— Stored data —
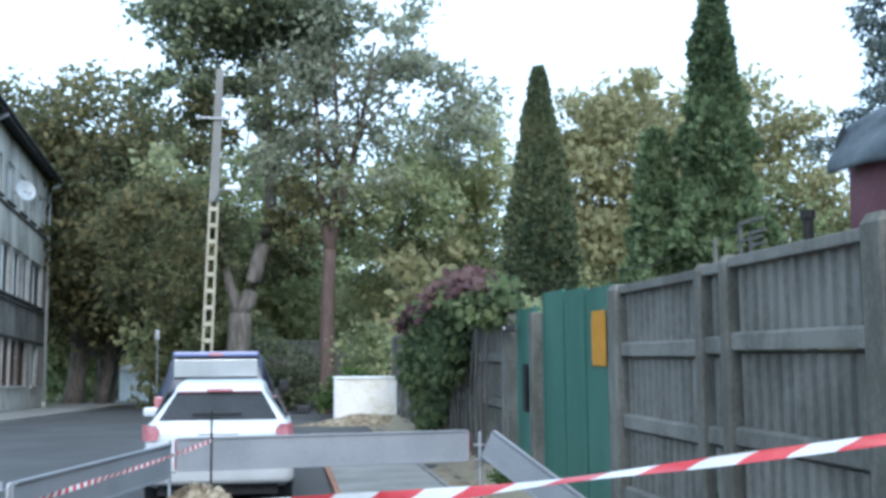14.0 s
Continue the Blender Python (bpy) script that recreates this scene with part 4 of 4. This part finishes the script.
# street trees
broadleaf("maple_tree", -10.3, 57, "broad maple with green and rusty leaves beside the flats", [((0, 0, -.3), (.4, 0, 9), .5, .12, 5, .2, .5, 1), ((1.2, .5, -.3), (3.0, 0, 8), .3, .1, 4, .25, .5, 2)], 9,
          [(-.5, 0, 9, 5.2, 4.5, 5.2), (2.6, -1, 7.4, 3.8, 4, 4.0), (-2.5, 0, 13.0, 3.2, 3, 3.2), (1.0, 0, 14.2, 3.4, 3, 3.0), (3.8, 0, 11.5, 2.8, 3, 3.4), (-4.5, 0, 10, 2.5, 3, 3.5)], 36000, .36, L_MAPLE)
broadleaf("pine_tree", -1.6, 38, "tall forked tree with a dark dense top", [((0, 0, -.3), (.2, 0, 3.4), .42, .4, 1, .9, 0, 1), ((.2, 0, 3.3), (1.2, 0, 6.5), .3, .24, 1.5, .3, .2, 1), ((1.2, 0, 6.4), (1.0, 0, 15), .24, .08, 3.5, .3, .2, 2), ((.1, 0, 3.3), (-.9, .3, 8.5), .2, .05, 2, .3, .3, 3)], 7,
          [(.6, 0, 14.3, 3.0, 3, 1.9), (-1.4, 0, 13.4, 1.9, 2, 1.4), (2.6, 0, 14.2, 1.6, 2, 1.5), (.6, 0, 16.2, 2.6, 2.4, 1.6), (-.6, 0, 11.8, 1.6, 2, .8), (2.0, 0, 11.9, 1.5, 1.5, 1.0), (-2.0, 0, 11.4, 1.3, 1.4, .8), (1.2, -.3, 10.0, 1.4, 1.4, .9)], 20000, .26, L_DARK,
          parts2=[([(-2.2, -.5, 6.2, 2.2, 1.8, 1.6), (2.6, -1, 7.0, 1.4, 1.5, 1.3), (-2.6, -.5, 4.3, 1.6, 1.5, 1.0), (1.5, 2.5, 5.2, 1.6, 1.4, .9), (-1.4, 0, 9.6, 1.5, 1.3, 1.2)], 7500, .26, L_MAPLE)])
broadleaf("robinia_tree", 1.45, 36.5, "slender tree with reddish trunk and airy grey-green crown", [((0, 0, -.3), (.1, 0, 5.4), .27, .22, .8, .9, .1, 2), ((.1, 0, 5.2), (-.6, 0, 12), .16, .04, 3, .3, .3, 4), ((.1, 0, 5.2), (1.6, 0, 12.5), .17, .04, 3.2, .3, .3, 5), ((.1, 0, 5.3), (.3, .4, 13), .14, .03, 2.6, .3, .3, 6)], 7,
          [(.6, 0, 8.2, 2.8, 2.2, 1.8), (3.2, 0, 10.6, 2.4, 2, 1.7), (1.2, 0, 12.4, 2.6, 2.2, 1.6), (-1.2, 0, 10.2, 1.6, 2, 1.8), (4.4, 0, 9.2, 1.5, 1.6, .9), (2.4, 0, 13.9, 1.5, 1.5, .9)], 7800, .24, L_GREY, bark=BARKRED,
          parts2=[([(1.5, 0, 7.6, 2.2, 1.8, 1.5), (2.8, 0, 7.0, 1.4, 1.4, 1.3)], 2200, .24, L_OLIVE)])
broadleaf("ash_tree", 11.8, 32.4, "loose yellowing tree behind the thujas", [((0, 0, -.3), (.3, 0, 9), .25, .05, 3.4, .3, .5, 5)], 10,
          [(-.2, 0, 7.4, 3.2, 2, 2.4), (-2.2, .6, 8.8, 1.4, 1.5, 1.3), (-.8, .2, 9.6, 1.3, 1.5, 1.0), (2.0, -.5, 8.9, 1.6, 1.5, 1.5), (3.6, -1, 7.2, 1.3, 1.5, 2.2), (4.6, -1.5, 5.2, 1.3, 1.5, 1.8), (-3.2, .8, 6.6, 1.4, 1.4, 2.4), (-1, 0, 5, 3.4, 2, 2), (5.6, -2, 4.4, 1.2, 1.4, 1.4)], 26000, .24, L_YELLOW)
broadleaf("ash_tree", 7.1, 40, "pale leafy tree beside the cypress", [((0, 0, -.3), (.2, 0, 9.6), .18, .04, 2.8, .3, .5, 9)], 8,
          [(0, 0, 9.2, 1.5, 1.8, 2.2), (1.1, 0, 7.0, 1.7, 1.8, 2.4), (-1.1, 0, 7.4, 1.6, 1.8, 2.3), (.2, 0, 4.6, 2.5, 1.8, 2.2), (-.3, 0, 10.7, .9, 1, .9)], 8500, .24, L_LIGHT)
broadleaf("ash_tree", 4.4, 40.5, "pale green young tree in the gap between crowns", [((0, 0, -.3), (.2, 0, 9.4), .18, .04, 2.8, .3, .5, 8)], 8,
          [(.3, 0, 8.9, 1.5, 1.8, 2.2), (1.3, 0, 7.2, 1.8, 1.8, 2.4), (-1.1, 0, 6.2, 1.9, 1.8, 2.2), (.7, 0, 4.2, 2.7, 1.8, 2.1), (.9, 0, 10.6, .9, 1, .9)], 9000, .24, L_LIGHT)
broadleaf("shrub_tree", 20.6, 27.0, "thin yellow-green tree behind the shed", [((0, 0, -.3), (.1, 0, 9.5), .18, .04, 2.6, .3, .5, 3)], 8,
          [(-1.6, 1.3, 11.2, .7, .7, 1.7), (-.8, .6, 10.2, 1.1, 1.0, 1.0), (2.4, -1.9, 11.0, .6, .6, 1.2), (1.8, -1.4, 10.2, 1.0, 1.0, 1.0), (3.6, -2.8, 11.2, .6, .6, 1.0), (-2.6, 2.0, 9.8, 1.0, 1.0, 1.2), (0, 0, 8.8, 3.2, 2.4, 1.4), (4, -3, 9.6, 2, 1.5, 1.4)], 9000, .22, L_YELLOW)
broadleaf("shrub_tree", 13.6, 30, "olive shrub beyond the thuja", [((0, 0, -.3), (.1, 0, 5), .14, .04, 2, .3, .5, 3)], 6,
          [(0, 0, 5.0, 2.0, 1.5, 1.8), (-1.4, 0, 4.2, 1.6, 1.5, 2.2), (1.6, 0, 4.0, 1.6, 1.5, 2)], 5000, .2, L_OLIVE)
for i, (x, y, sx, h, mt, n) in enumerate(((3.1, 33.5, 1.4, 2.6, L_OLIVE, 3200), (1.9, 31.5, .6, 1.3, L_WEED, 1400), (-.2, 42, 1.6, 2.6, L_DARK, 3500), (4.6, 29, 1.3, 3.4, L_OLIVE, 4200), (-2.8, 50, 1.3, 3.2, L_DARK, 3500), (7.6, 30, 2.0, 4.2, L_OLIVE, 4500), (5.2, 22.0, .9, 2.6, L_OLIVE, 2500))):
    b = thing("bush", pose(x, y, fall(y)), "dense green bush under the street trees", "bush", "bushes under the trees")
    bm = bmesh.new()
    for k in range(6):
        a = k * 1.05
        tube(bm, [(0, 0, -.1), (math.cos(a) * sx * .3, math.sin(a) * sx * .3, h * .4), (math.cos(a) * sx * .6, math.sin(a) * sx * .6, h * .75)], [.05, .03, .01], 5)
    part("stems", bm, BARK, b)
    part("foliage", leaves_mesh("foliage", blob_points([(0, 0, h * .55, sx, sx * .8, h * .5), (sx * .5, 0, h * .4, sx * .7, sx * .7, h * .4), (-sx * .5, 0, h * .35, sx * .7, sx * .7, h * .38)], n), .2, mt), None, b)
# dark trunks under the maple
for x, y, lean_ in ((-9.0, 60, .5), (-9.4, 63, .9), (-10.2, 64, .7), (-10.6, 62, -.2), (-5.0, 55, .2)):
    broadleaf("street_tree", x, y, "dark-trunked tree in the shaded row down the street", [((0, 0, -.3), (lean_, 0, 6.5), .24, .1, 2.6, .3, .5, int(x * -7))], 7,
              [(.5, 0, 6.2, 3.2, 2.6, 2.6), (-.8, 0, 4.4, 2.4, 2.2, 1.6), (1.6, 0, 4.2, 2.0, 2.2, 1.4)], 5500, .34, L_MAPLE if x < -7 else L_DARK, group="trees down the street")
# woods that close the street
pts = []
for k in range(90):
    x, y = random.uniform(-30, 34), random.uniform(72, 92)
    hgt = random.uniform(7, 13)
    pts += [(x, y, fall(y) + hgt * f, random.uniform(2.2, 3.6), 2.5, hgt * .3) for f in (.25, .55, .8)]
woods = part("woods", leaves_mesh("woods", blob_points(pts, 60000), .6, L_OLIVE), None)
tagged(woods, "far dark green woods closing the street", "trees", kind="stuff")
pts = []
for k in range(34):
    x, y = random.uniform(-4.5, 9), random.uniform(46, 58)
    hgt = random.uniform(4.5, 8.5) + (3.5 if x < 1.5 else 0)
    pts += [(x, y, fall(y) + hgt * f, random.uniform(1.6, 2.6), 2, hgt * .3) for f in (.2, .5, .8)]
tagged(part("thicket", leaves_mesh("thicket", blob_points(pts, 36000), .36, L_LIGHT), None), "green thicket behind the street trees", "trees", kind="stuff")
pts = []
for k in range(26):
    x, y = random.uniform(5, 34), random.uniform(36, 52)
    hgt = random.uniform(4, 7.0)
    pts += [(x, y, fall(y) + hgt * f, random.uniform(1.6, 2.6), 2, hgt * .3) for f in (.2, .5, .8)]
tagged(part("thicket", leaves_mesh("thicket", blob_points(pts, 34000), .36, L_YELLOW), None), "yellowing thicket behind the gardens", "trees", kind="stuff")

# ---- creeper over the far fence, weeds at its foot ----
ivy = thing("creeper", pose(FX, 15, 0), "thick creeper with green and red leaves over the fence", "plant")
iv = []
for k in range(44):
    s = k / 43
    y = -1.35 + 8.0 * s
    top = (2.42 + .9 * s if s < .26 else 2.65 - .5 * (s - .26)) - .07 * math.sin(k * 2.1)
    iv += [(-.18 - .08 * math.sin(k), y, top - .1, .26, .3, .22), *([(-.2 + .08 * math.cos(k * 1.7), y, top - .75, .17, .3, .5)] if s > .36 else [])] + ([(-.16, y, .8 + .3 * math.sin(k * 1.3), .12, .2, .45)] if s > .55 and k % 3 else [])
for k in range(18):
    stems = bmesh.new()
    y = -.3 + k * .4
    tube(stems, [(-.12, y, .2), (-.14, y + .1, 1.2), (-.1, y - .1, 2.3)], [.025, .02, .01], 5)
    part("stem", stems, BARK, ivy)
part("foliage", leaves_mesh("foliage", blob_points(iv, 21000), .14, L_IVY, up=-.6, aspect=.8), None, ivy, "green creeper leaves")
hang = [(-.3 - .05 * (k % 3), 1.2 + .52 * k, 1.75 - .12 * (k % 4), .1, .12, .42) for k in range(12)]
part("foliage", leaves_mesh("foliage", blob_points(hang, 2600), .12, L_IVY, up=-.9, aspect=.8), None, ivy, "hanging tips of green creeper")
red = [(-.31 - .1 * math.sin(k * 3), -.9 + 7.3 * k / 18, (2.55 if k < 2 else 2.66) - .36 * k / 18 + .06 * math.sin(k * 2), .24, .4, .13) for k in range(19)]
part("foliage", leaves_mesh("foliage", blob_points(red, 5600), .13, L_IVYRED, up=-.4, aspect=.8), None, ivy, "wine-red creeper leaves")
for x, y, h, n in ((2.66, 6.75, .3, 80), (2.74, 7.15, .5, 60), (2.62, 7.4, .3, 60), (2.55, 9.7, .2, 60), (2.55, 12.9, .3, 120), (2.6, 8.8, .16, 50)):
    w = thing("weed", pose(x, y, verge(x, y)), "leafy green nettle growing at the fence foot", "plant", "weeds along the fence")
    bm = bmesh.new()
    pp = []
    for k in range(9):
        a, ln = k * .9, .1 + .07 * (k % 3)
        tip = (math.cos(a) * ln, math.sin(a) * ln, h * (.6 + .05 * k))
        bm = bmesh.new()
        tube(bm, [(0, 0, -.02), (tip[0] * .3, tip[1] * .3, tip[2] * .5), tip], [.008, .006, .003], 4)
        part("stem", bm, L_WEED, w)
        for q in range(n // 9):
            u = random.uniform(.3, 1)
            pp.append((tip[0] * u + random.gauss(0, .05), tip[1] * u + random.gauss(0, .05), tip[2] * u + random.gauss(0, .04)))
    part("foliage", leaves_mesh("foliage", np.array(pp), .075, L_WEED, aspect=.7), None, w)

— Goal of the exercise —
Extract each line holding the string "with".

— Complete output —
Continue the Blender Python (bpy) script that recreates this scene with part 4 of 4. This part finishes the script.
broadleaf("maple_tree", -10.3, 57, "broad maple with green and rusty leaves beside the flats", [((0, 0, -.3), (.4, 0, 9), .5, .12, 5, .2, .5, 1), ((1.2, .5, -.3), (3.0, 0, 8), .3, .1, 4, .25, .5, 2)], 9,
broadleaf("pine_tree", -1.6, 38, "tall forked tree with a dark dense top", [((0, 0, -.3), (.2, 0, 3.4), .42, .4, 1, .9, 0, 1), ((.2, 0, 3.3), (1.2, 0, 6.5), .3, .24, 1.5, .3, .2, 1), ((1.2, 0, 6.4), (1.0, 0, 15), .24, .08, 3.5, .3, .2, 2), ((.1, 0, 3.3), (-.9, .3, 8.5), .2, .05, 2, .3, .3, 3)], 7,
broadleaf("robinia_tree", 1.45, 36.5, "slender tree with reddish trunk and airy grey-green crown", [((0, 0, -.3), (.1, 0, 5.4), .27, .22, .8, .9, .1, 2), ((.1, 0, 5.2), (-.6, 0, 12), .16, .04, 3, .3, .3, 4), ((.1, 0, 5.2), (1.6, 0, 12.5), .17, .04, 3.2, .3, .3, 5), ((.1, 0, 5.3), (.3, .4, 13), .14, .03, 2.6, .3, .3, 6)], 7,
ivy = thing("creeper", pose(FX, 15, 0), "thick creeper with green and red leaves over the fence", "plant")